Unveiling Instruction-Specific Neurons & Experts: An Analytical Framework for LLM's Instruction-Following Capabilities
Junyan Zhang, Yubo Gao, Yibo Yan, Jungang Li, Zhaorui Hou, Sicheng Tao, Shuliang Liu, Song Dai, Yonghua Hei, Junzhuo Li, Xuming Hu
TL;DR
The paper investigates how fine-tuning enhances instruction-following by reconfiguring sparse components within LLMs and MoE models. It introduces HexaInst, a balanced six-category instruction dataset, and SPARCOM, a framework to identify Instruction-Specific Neurons (ISNs) and Instruction-Specific Experts (ISEs), evaluate their generality/uniqueness, and compare their alterations before and after fine-tuning. The study demonstrates that ISNs and ISEs exhibit both general and unique components, show stable distribution patterns across instruction types, and shift in predictable ways during fine-tuning, indicating these sparse substrates play a critical role in instruction execution. These findings advance mechanistic interpretability of instruction-following, suggesting avenues for targeted optimization and trustworthy LLM design.
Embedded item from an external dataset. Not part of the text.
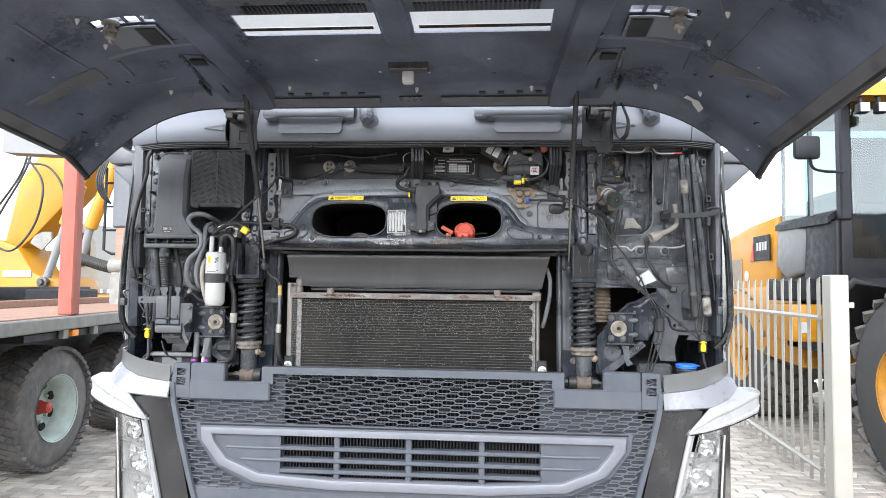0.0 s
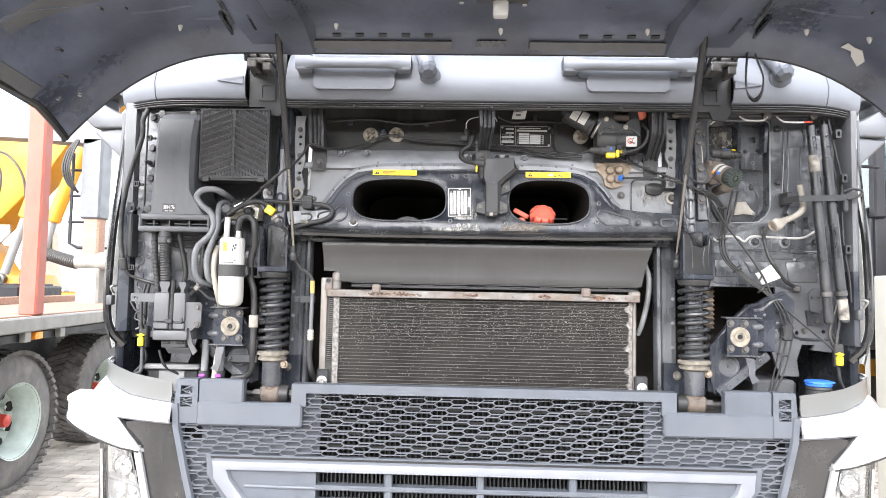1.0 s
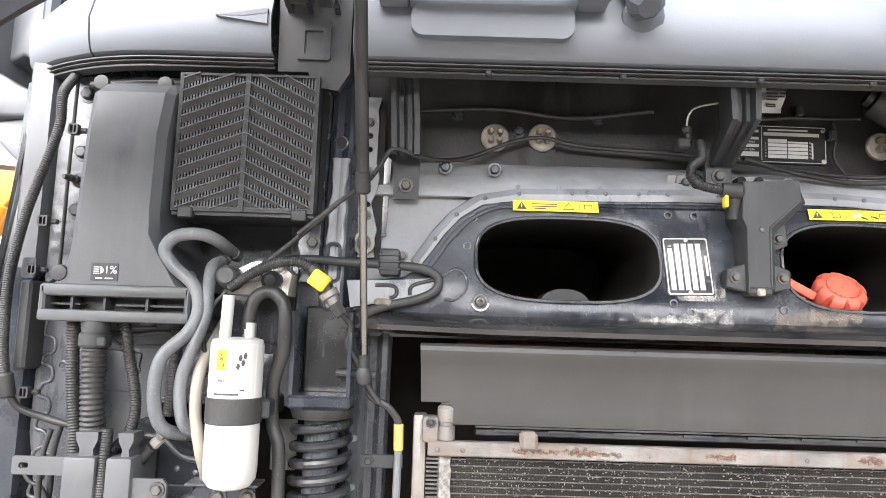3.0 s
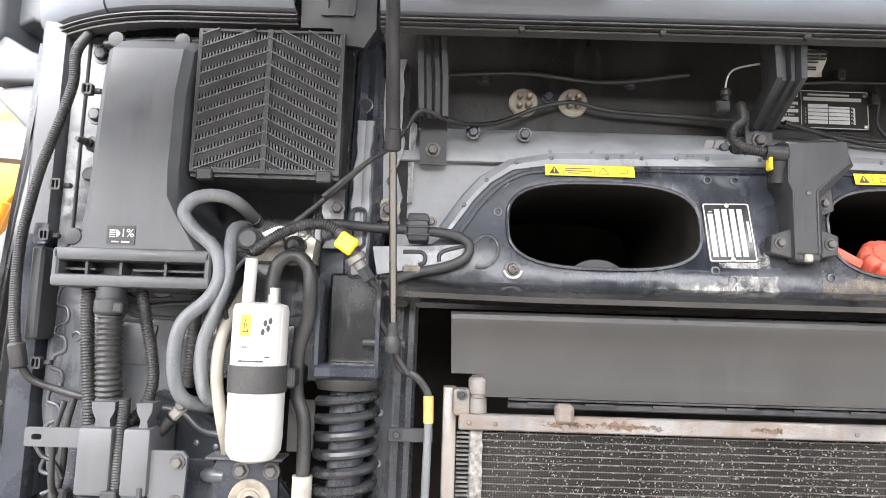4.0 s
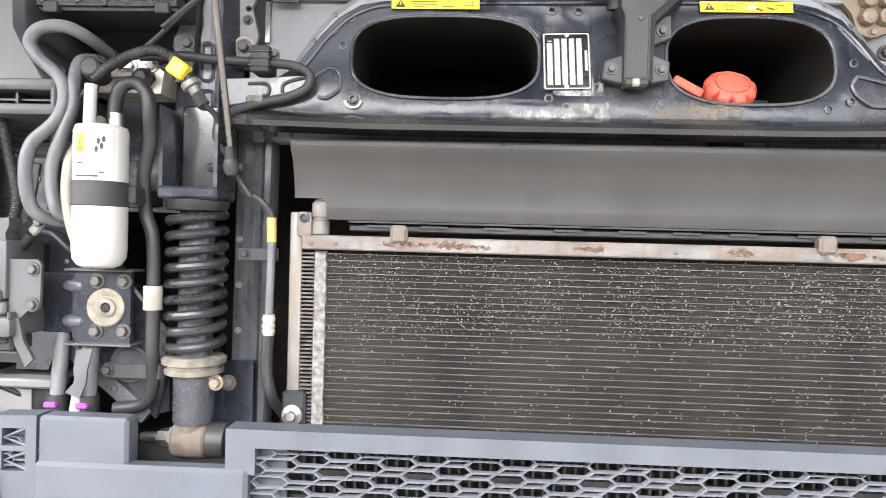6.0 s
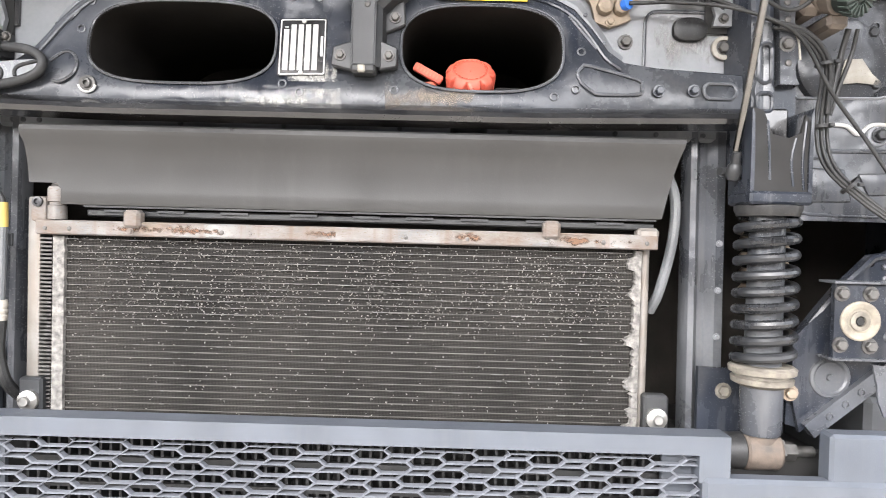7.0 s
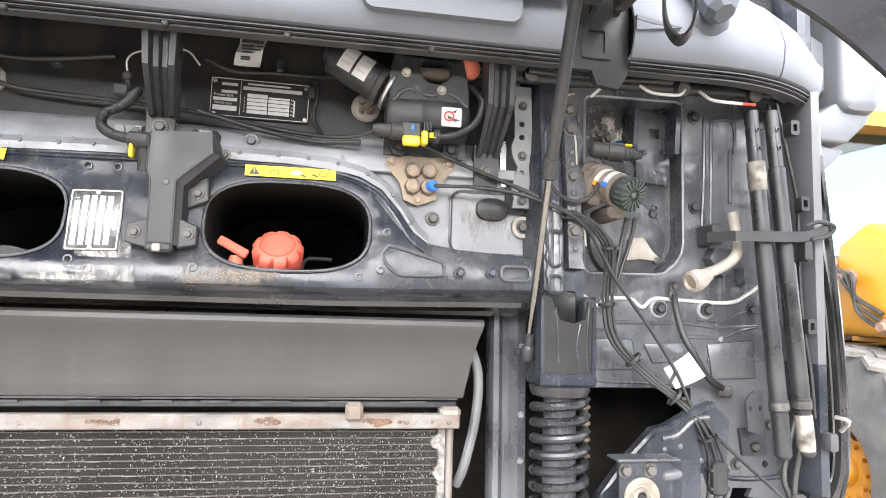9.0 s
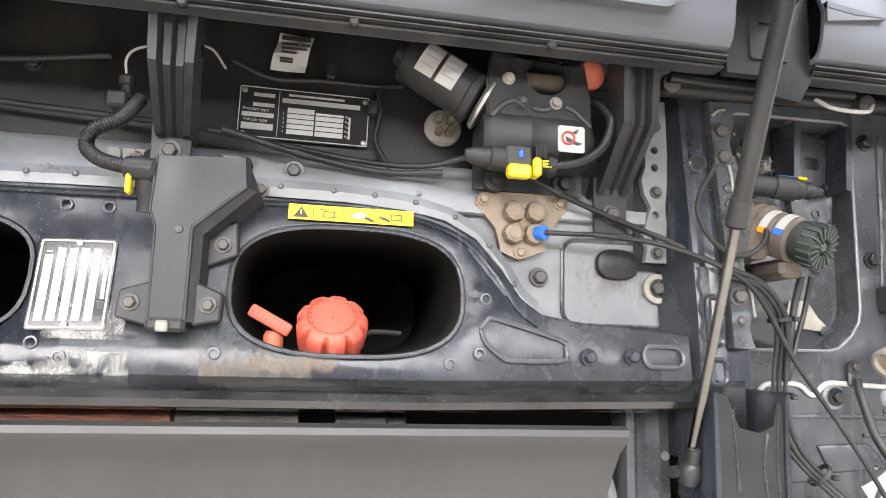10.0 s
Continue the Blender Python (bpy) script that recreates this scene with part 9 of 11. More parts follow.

Overall, SPARCOM provides a principled method to map sparse computational substrates to instruction capabilities, with HexaInst enabling robust cross-task analysis.
Abstract
The finetuning of Large Language Models (LLMs) has significantly advanced their instruction-following capabilities, yet the underlying computational mechanisms driving these improvements remain poorly understood. This study systematically examines how fine-tuning reconfigures LLM computations by isolating and analyzing instruction-specific sparse components, i.e., neurons in dense models and both neurons and experts in Mixture-of-Experts (MoE) architectures. In particular, we introduce HexaInst, a carefully curated and balanced instructional dataset spanning six distinct categories, and propose SPARCOM, a novel analytical framework comprising three key contributions: (1) a method for identifying these sparse components, (2) an evaluation of their functional generality and uniqueness, and (3) a systematic comparison of their alterations. Through experiments, we demonstrate functional generality, uniqueness, and the critical role of these components in instruction execution. By elucidating the relationship between fine-tuning-induced adaptations and sparse computational substrates, this work provides deeper insights into how LLMs internalize instruction-following behavior for the trustworthy LLM community.